Akibat ekspansi pengusaha itu, profesi rumah tangga pertanian mengarah pada gelombang urbanisasi dan alih profesi menjadi pekerja informal.

JAMINAN PRODUKSI PETANI MINIM - Dalam klausul Ganti Rugi Gagal Panen Akibat Kejadian Luar Biasa, sesuai  Pasal 33 (ayat) 1 UU Perlindungan dan Pemberdayaan Petani. Pemerintah  dan  pemerintah  daerah sesuai  kewenangannya dapat memberikan bantuan ganti rugi gagal  panen  akibat kejadian  luar  biasa sesuai kemampuan keuangan negara.

Meski begitu, pemerintah belum memberikan bantuan langsung di tengah banyaknya produk pertanian petani yang terancam fuso akibat anomali cuaca. Pemerintah juga belum memberikan proteksi terhadap hasil produksi. Kondisi itu, kata Iwan, diperparah dengan kondisi perekonomian dalam negeri yang tidak stabil. Ditambah terpuruknya Rupiah akibat penguatan kurs Dollar.
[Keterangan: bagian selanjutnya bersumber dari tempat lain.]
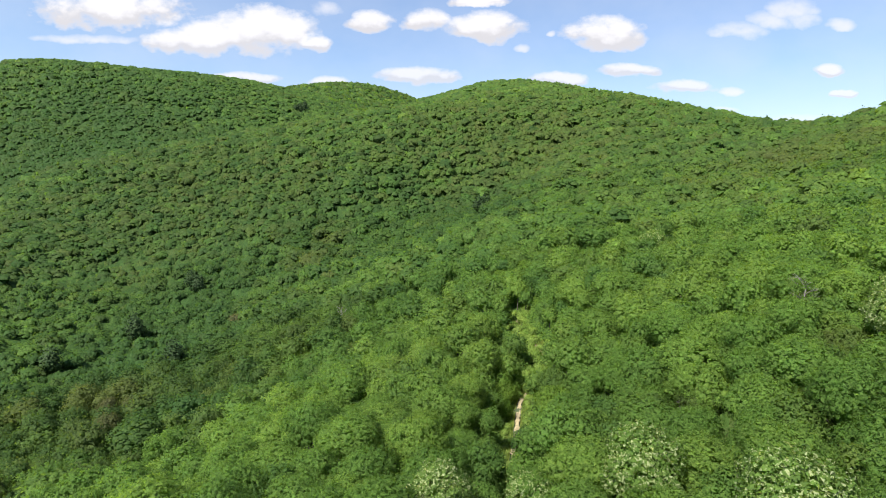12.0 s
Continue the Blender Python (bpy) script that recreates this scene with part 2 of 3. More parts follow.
BASE, TILT_X, TILT_Y = 11.60, 0.0166, 0.0540


def land(x, y):
    """Height of the ground."""
    x, y = np.asarray(x, float), np.asarray(y, float)
    z = BASE + TILT_X * np.clip(x, -1500, 1500) + TILT_Y * np.clip(y, -600, 1700)
    for cx, cy, high, long, wide, turn in HILLS:
        c, s = math.cos(radians(turn)), math.sin(radians(turn))
        u, v = ((x - cx) * c + (y - cy) * s) / long, (-(x - cx) * s + (y - cy) * c) / wide
        z = z + high * np.exp(-0.5 * (u * u + v * v))
    return z


def small_relief(x, y):
    return 0.5 * np.sin(x * 0.31 + 1.7 * np.sin(y * 0.13)) * np.sin(y * 0.27 + 0.6) + 0.25 * np.sin(x * 0.83 + y * 0.57)


def ground_at(x, y):
    return land(x, y) + small_relief(x, y)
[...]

"Petani menghadapi krisis situasi ekonomi global. Komoditas pertanian jatuh drastis diantaranya sawit turun menjadi Rp 600 dari Rp 1.700 dan Karet Rp 15.000 turun hingga Rp 5.000 ribu," kata dia.

Sampai hari ini pemerintah belum memprioritaskan petani, tetapi mendahulukan perusahaan skala besar. Indikatornya, rencana prioritas pemerintah belum menyediakan lahan cadangan pertanian bagi petani. Padahal pemerintah diharapkan memberikan proteksi dan mencegah impor agar harga di level petani stabil.

Dari sisi skema bantuan dana, petani juga belum terlayani secara baik. Hal itu terlihat dari manajemen perbankan. Malah sebaliknya, justru berorientasi pada bank komersial dan perusahaan besar.

Walaupun pemerintah telah menginisiasi pertanian dengan membangun waduk, subsidi pupuk dan bibit, namun itu semua belum dirasakan langsung oleh petani. Pengadaan itu lebih menguntungkan pihak-pihak seperti perusahaan pupuk, bibit dan kontraktor proyek waduk.

KEPEMILIKAN LAHAN - Koordinator bidang Penguatan Organisasi Rakyat Konsorsium Pembaruan Agraria (KPA) Kent Yusriansah menyebut, kemiskinan di pedesaan terjadi akibat ketiadaan kepemilikan, akses dan kontrol petani atas tanah produksi. Bahkan, proses degradasi rumah tangga petani secara masif telah mengancam negara mencapai swasembada pangan dan beralih ke impor.

"Keadaan itu tidak pernah terdeteksi oleh pengambil kebijakan dalam program pengentasan kemiskinan," tutur Kent kepada gresnews.com, Rabu (23/9).

Alhasil, puluhan triliun rupiah yang digelontorkan pemerintah untuk program-program penanggulangan kemiskinan berpotensi gagal mengurangi angka kemiskinan dan ketimpangan di pedesaan maupun perkotaan. Sebab program tersebut tidak menjawab akar masalah utama, yakni ketiadaan tanah pertanian untuk rakyat.

"Akibatnya, mayoritas pertanian skala rumah tangga saat ini tidak dapat mengakses kesejahteraan," tambahnya.

Saat ini, kita telah menyaksikan laju konversi lahan pertanian ke non-pertanian secara cepat dan luas. Jika pun bertahan sebagai lahan pertanian, sesungguhnya penguasaan dan pengelolaannya telah berpindah tangan, terakumulasi ke perusahaan-perusahaan pertanian skala besar, dimana petani dipaksa menjadi buruh di tanah-tanah yang dulu digarapnya.

Kenyataan itu dialami pula para petani tak bertanah dan petani gurem yang dipaksa berpindah profesi menjadi buruh-buruh di perkebunan, pabrik-pabrik, bahkan terlempar ke sektor informal di perkotaan sebagai pekerja kasar dengan upah rendah.